WRITTEN TASK
Restate the records that follow word for word; no pictures should appear.

INPUT ROWS
---

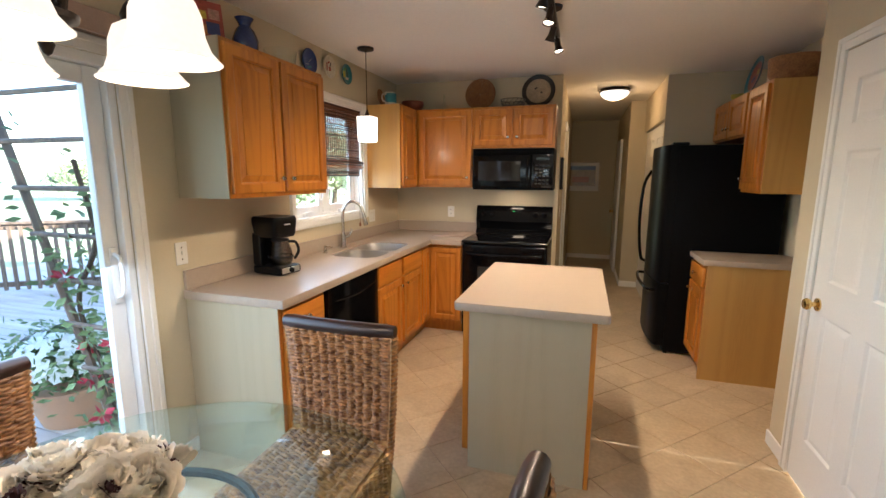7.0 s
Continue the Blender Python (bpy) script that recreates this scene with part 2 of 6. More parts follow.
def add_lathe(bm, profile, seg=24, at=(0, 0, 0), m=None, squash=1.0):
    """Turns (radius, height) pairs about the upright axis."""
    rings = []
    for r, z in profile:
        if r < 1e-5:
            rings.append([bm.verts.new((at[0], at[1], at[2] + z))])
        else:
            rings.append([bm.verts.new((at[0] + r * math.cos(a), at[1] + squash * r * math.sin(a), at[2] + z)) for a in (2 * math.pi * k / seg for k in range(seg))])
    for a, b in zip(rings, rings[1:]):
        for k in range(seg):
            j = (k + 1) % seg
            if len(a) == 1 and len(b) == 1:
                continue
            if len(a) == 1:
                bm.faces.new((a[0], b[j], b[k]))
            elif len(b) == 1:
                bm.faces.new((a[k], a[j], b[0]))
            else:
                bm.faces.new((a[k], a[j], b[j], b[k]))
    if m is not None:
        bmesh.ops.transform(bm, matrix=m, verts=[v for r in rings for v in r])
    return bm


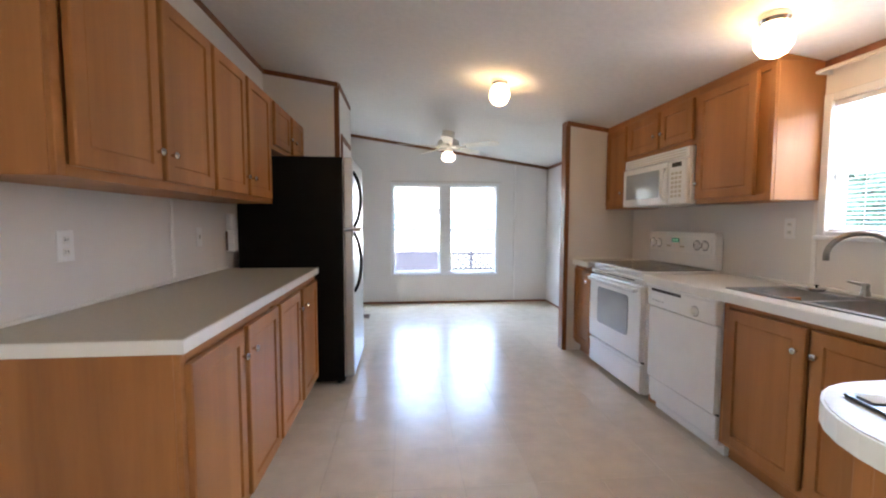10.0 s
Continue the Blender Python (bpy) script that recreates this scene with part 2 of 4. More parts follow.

---

CORRECT ANSWER
7.0 s
Continue the Blender Python (bpy) script that recreates this scene with part 2 of 6. More parts follow.
def add_lathe(bm, profile, seg=24, at=(0, 0, 0), m=None, squash=1.0):
    """Turns (radius, height) pairs about the upright axis."""
    rings = []
    for r, z in profile:
        if r < 1e-5:
            rings.append([bm.verts.new((at[0], at[1], at[2] + z))])
        else:
            rings.append([bm.verts.new((at[0] + r * math.cos(a), at[1] + squash * r * math.sin(a), at[2] + z)) for a in (2 * math.pi * k / seg for k in range(seg))])
    for a, b in zip(rings, rings[1:]):
        for k in range(seg):
            j = (k + 1) % seg
            if len(a) == 1 and len(b) == 1:
                continue
            if len(a) == 1:
                bm.faces.new((a[0], b[j], b[k]))
            elif len(b) == 1:
                bm.faces.new((a[k], a[j], b[0]))
            else:
                bm.faces.new((a[k], a[j], b[j], b[k]))
    if m is not None:
        bmesh.ops.transform(bm, matrix=m, verts=[v for r in rings for v in r])
    return bm


10.0 s
Continue the Blender Python (bpy) script that recreates this scene with part 2 of 4. More parts follow.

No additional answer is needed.